«Если… лингвистическая теория заканчивается построением нескольких возможных процедур, каждая из которых может обеспечить непротиворечивое и исчерпывающее описание любого данного текста и поэтому любого языка, то тогда среди этих процедур должна быть выбрана процедура, дающая наипростейшее описание. Если несколько методов представляют в равной степени простые описания, должен быть выбран тот метод, который приводит к конечным результатам путем наипростейшей процедуры»[381]
.Более четких определений того, что следует понимать под простотой описания, в работах Л. Ельмслева и X. Ульдалля не дается, однако главным показателем простоты результатов описания они считают возможно меньшее количество элементарных единиц, к которым сводится описание языковой системы[382]
.Один из наиболее последовательных сторонников глоссематики X. Спанг-Хансен в специальной статье, посвященной принципу простоты, был вынужден признать:
«Если очень трудно, как теоретически, так и практически решить, в какой степени описание языковых текстов является непротиворечивым и исчерпывающим, то решение о том, какая из нескольких процедур является простейшей, вызывает специальные проблемы. Такое решение должно предполагать… объективный критерий для определения того, что такое простота»[383]
.Вместе с тем автор указывает, что простота описания не может измеряться в рамках самого описания, но должна рассматриваться с точки зрения того общего процесса, частью которого данное описание является, или же с точки зрения той цели, которую данное описание преследует.
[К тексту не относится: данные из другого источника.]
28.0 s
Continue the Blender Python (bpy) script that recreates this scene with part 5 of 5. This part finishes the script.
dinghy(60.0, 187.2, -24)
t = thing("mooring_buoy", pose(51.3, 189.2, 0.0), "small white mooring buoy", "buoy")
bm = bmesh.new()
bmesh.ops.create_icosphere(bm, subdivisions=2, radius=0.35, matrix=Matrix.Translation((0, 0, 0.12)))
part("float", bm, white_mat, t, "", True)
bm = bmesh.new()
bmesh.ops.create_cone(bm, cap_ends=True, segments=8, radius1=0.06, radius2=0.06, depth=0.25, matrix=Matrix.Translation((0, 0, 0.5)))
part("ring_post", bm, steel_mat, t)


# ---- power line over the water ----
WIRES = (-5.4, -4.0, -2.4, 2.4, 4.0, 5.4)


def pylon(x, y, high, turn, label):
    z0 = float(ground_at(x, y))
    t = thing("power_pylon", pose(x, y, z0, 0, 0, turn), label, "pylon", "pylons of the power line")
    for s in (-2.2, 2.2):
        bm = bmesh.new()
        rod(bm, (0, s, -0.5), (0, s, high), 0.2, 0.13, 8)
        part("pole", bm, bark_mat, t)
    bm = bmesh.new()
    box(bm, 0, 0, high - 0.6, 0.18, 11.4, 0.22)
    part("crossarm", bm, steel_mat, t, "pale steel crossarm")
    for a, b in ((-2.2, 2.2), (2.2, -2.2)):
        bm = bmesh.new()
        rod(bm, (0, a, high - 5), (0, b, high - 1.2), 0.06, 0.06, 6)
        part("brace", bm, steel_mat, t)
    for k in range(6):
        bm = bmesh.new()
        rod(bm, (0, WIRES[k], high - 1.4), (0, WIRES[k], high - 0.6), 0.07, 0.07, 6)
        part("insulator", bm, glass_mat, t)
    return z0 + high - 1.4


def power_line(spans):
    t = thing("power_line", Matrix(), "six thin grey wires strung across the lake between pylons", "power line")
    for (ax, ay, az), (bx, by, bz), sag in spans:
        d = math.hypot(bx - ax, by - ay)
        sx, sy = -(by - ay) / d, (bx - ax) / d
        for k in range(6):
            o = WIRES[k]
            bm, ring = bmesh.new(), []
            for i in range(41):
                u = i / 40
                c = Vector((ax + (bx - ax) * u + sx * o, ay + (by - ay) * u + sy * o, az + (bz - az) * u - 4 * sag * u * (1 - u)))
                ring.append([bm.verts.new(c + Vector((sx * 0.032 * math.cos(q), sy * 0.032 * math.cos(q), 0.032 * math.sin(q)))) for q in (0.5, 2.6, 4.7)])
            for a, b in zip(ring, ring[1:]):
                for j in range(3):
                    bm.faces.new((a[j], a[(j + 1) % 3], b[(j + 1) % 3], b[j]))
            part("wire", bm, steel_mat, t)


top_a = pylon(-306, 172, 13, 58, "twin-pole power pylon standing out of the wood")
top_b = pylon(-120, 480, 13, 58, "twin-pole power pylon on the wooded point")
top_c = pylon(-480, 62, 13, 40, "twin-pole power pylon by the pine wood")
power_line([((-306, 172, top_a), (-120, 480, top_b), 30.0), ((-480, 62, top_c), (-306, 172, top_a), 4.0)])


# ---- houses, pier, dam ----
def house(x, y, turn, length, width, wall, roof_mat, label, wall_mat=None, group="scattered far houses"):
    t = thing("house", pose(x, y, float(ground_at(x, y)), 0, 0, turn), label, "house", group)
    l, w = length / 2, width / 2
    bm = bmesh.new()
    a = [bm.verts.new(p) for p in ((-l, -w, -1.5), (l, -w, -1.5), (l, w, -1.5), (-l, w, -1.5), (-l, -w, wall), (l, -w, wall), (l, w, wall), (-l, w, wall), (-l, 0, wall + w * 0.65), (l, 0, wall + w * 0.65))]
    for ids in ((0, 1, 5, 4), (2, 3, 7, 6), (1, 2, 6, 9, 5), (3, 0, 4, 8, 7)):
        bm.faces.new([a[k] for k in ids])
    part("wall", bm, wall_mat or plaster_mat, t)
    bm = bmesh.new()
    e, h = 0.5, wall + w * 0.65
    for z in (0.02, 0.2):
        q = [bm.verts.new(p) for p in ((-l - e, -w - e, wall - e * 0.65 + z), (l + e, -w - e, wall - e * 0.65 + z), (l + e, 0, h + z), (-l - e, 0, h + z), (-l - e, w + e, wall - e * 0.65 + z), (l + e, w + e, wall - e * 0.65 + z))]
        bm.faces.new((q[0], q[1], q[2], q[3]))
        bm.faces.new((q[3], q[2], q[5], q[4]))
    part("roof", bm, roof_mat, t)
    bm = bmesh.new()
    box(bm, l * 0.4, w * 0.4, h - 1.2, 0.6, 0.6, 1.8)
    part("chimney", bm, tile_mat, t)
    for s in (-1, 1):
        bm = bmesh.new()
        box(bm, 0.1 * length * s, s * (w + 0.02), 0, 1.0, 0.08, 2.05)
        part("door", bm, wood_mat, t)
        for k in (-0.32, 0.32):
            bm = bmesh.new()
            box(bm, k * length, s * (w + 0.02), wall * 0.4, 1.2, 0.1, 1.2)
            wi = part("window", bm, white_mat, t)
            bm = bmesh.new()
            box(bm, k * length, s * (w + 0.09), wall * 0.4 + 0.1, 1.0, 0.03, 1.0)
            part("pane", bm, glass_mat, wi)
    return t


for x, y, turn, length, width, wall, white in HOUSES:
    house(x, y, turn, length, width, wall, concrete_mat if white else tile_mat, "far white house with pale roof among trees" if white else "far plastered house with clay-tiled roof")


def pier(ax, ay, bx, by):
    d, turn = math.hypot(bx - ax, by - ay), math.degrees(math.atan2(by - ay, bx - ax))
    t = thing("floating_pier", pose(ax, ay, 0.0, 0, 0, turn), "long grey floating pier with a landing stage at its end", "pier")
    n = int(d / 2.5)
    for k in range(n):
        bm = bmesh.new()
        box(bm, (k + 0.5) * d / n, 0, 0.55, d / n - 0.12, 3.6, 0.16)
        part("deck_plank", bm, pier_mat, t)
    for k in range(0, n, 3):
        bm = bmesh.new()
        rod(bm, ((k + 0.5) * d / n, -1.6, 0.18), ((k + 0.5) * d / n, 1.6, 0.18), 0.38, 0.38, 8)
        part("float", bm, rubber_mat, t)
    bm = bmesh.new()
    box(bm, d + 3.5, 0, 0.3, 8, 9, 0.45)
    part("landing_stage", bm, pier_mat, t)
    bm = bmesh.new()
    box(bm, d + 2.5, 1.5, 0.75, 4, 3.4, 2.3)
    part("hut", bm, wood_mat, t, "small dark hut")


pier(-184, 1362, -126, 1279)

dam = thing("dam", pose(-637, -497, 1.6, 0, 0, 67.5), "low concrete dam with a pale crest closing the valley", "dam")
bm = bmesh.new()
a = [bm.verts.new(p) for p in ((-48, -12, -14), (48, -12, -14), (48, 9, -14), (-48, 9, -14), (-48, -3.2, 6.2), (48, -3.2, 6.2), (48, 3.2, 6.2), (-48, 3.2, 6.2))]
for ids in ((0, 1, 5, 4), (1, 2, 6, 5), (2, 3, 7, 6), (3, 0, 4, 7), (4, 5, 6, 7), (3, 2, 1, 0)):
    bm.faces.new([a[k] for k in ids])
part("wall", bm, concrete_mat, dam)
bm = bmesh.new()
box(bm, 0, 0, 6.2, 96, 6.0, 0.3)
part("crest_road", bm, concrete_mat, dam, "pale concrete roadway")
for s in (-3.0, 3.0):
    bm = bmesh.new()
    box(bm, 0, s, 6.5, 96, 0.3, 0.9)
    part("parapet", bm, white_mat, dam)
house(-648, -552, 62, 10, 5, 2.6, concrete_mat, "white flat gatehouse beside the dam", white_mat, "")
Э. Фишер-Йоргенсен отмечает, что требование максимальной простоты в глоссематике неосуществимо в принципе, так как увеличение простоты в описании языковой системы неизбежно вызывает увеличение сложности в описании текста[384]
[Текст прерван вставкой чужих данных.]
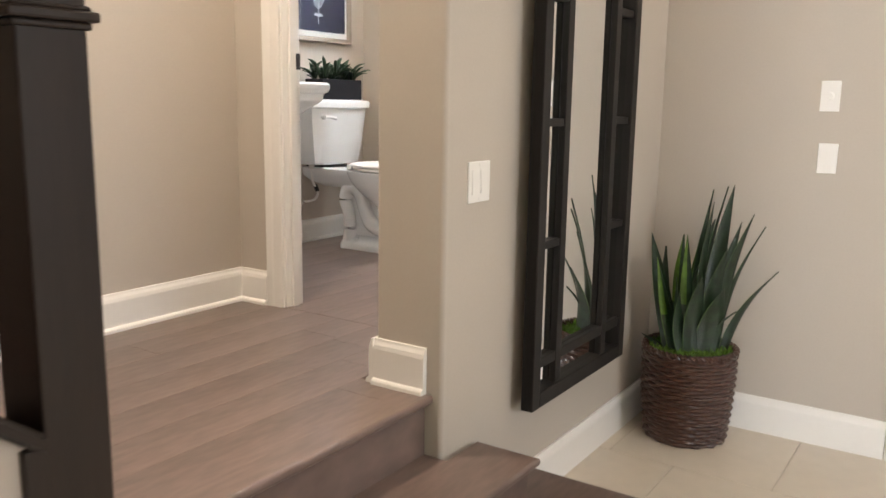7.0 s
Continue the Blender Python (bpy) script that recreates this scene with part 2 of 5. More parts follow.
def wall_with_windows(name, axis, at, thick, u0, u1, z0, z1, holes):
    """An upright wall across an axis, with openings (u0, u1, z0, z1) right through it."""
    bm = bmesh.new()
    us = sorted({u0, u1, *[h[0] for h in holes], *[h[1] for h in holes]})
    zs = sorted({z0, z1, *[h[2] for h in holes], *[h[3] for h in holes]})
    for ua, ub in zip(us, us[1:]):
        for za, zb in zip(zs, zs[1:]):
            if any(h[0] <= ua and ub <= h[1] and h[2] <= za and zb <= h[3] for h in holes):
                continue
            if axis == "x":
                box(bm, at, at + thick, ua, ub, za, zb)
            else:
                box(bm, ua, ub, at, at + thick, za, zb)
    bmesh.ops.remove_doubles(bm, verts=bm.verts, dist=1e-5)
    return structure(name, bm, PAINT, "beige painted wall with window openings", "wall")


WEST = [(wy - 0.75, wy + 0.75, 0.5, 2.5) for wy in (-4.2, -2.0, 1.0)]
wall_with_windows("wall_west", "x", -7.25, 0.15, -5.0, 2.985, 0, 3.05, WEST)
wall_with_windows("wall_south", "y", -5.15, 0.15, -7.25, 0.43, 0, 3.05, [(-3.7, -1.3, 0.6, 2.6)])
wall_with_windows("wall_hall_south", "y", -1.15, 0.15, 0.43, 4.35, 0, 3.05, [(1.6, 3.0, 0.6, 2.6)])
structure("wall_hall_east", boxes((4.20, 4.35, -1.15, 3.62, 0, 3.30)), PAINT, "beige painted wall at the end of the hall", "wall")
bm = bmesh.new()
rounded_wall(bm, 2.53, EX + 0.15, 3.62, 3.85, 0, 3.30, ("lf", "lb"), 0.013)
structure("wall_mirror_side", bm, PAINT, "beige painted wall with a rounded corner", "wall")
structure("wall_stair_north", boxes((-2.95, 3.0, 4.92, 5.05, 0, 3.6)), PAINT, "beige painted wall behind the stair and landing", "wall")
DOOR0, DOOR1 = 3.945, 4.670
bm = boxes((3.0, 3.088, 3.85, DOOR0 - 0.02, 0.3, 3.3), (3.0, 3.088, DOOR1 + 0.02, NW, 0.3, 3.3), (3.0, 3.088, DOOR0 - 0.02, DOOR1 + 0.02, L + 2.06, 3.3))
structure("wall_powder_room_door", bm, PAINT, "beige painted wall with a narrow doorway", "wall")
structure("wall_powder_room_north", boxes((3.0, EX + 0.15, NW, NW + 0.13, 0.3, 3.3)), PAINT, "beige painted wall behind the toilet", "wall")
wall_with_windows("wall_powder_room_window", "x", EX, 0.15, 3.85, NW, 0.3, 3.3, [(4.5235, 5.141, 1.7365, 2.75)])
bm = boxes((-3.04, -2.82, 2.985, 4.92, 0, 3.05), (-0.80, -0.68, 2.985, 4.92, 0, 3.05))
structure("wall_bar_sides", bm, PAINT, "beige painted side walls of the bar alcove", "wall")
bm = boxes((-5.08, -4.93, 2.985, 5.6, 0, 3.05), (-4.93, -3.04, 5.5, 5.6, 0, 3.05), (-3.04, -2.95, 4.92, 5.6, 0, 3.05))
structure("wall_niche", bm, PAINT, "beige painted walls of the clock niche", "wall")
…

.Сам Ульдалль признает, что глоссематическое описание отдельного языка никогда не может быть предельно простым с точки зрения данного языка, так как дескриптивный аппарат глоссематики рассчитан на наиболее высокую степень сложности, которую только можно предположить в языках[385]
. Таким образом, есть все основания согласиться с Б. Сиртсемой, которая с явно выраженной иронией делает вывод, что«принцип простоты по своей сущности не является простым принципом»[386]
.Теоретическая и практическая невозможность последовательного применения этого принципа к построению общелингвистической теории, не говоря уже о неопределенности самого его содержания, существенным образом дискредитирует всю глоссематику, в основания которой этот принцип ложится.
Неудачная попытка включения принципа простоты в число трех основных принципов глоссематической теории восходит непосредственно к философии махизма. Простоту научного знания Э. Мах отождествлял с «экономией мышления», которой он отводил решающую роль в процессе познания. Тождественность глоссематического понятия простоты описания понятию «экономии мышления» осознается и зарубежными лингвистами, касающимися этого вопроса. В частности, С. Безелл употребляет термин «экономия» в том самом смысле, в котором Ельмслев и Ульдалль употребляют термин «простота». С. Безелл пишет:
«Если критерий коммутации или неизбыточности связан с принципом экономии инвентаря, то критерий произвольности связан с принципом экономии объяснения. Можно, конечно, согласиться, что последний принцип более важен. Если ограничение инвентаря затрудняет объяснение фактов языка, оно более чем бесполезно»[387]
.Так схоластическая методология позитивизма, рассчитанная на подкрепление идеалистических установок, вступает в непримиримое противоречие с объективными потребностями развития науки.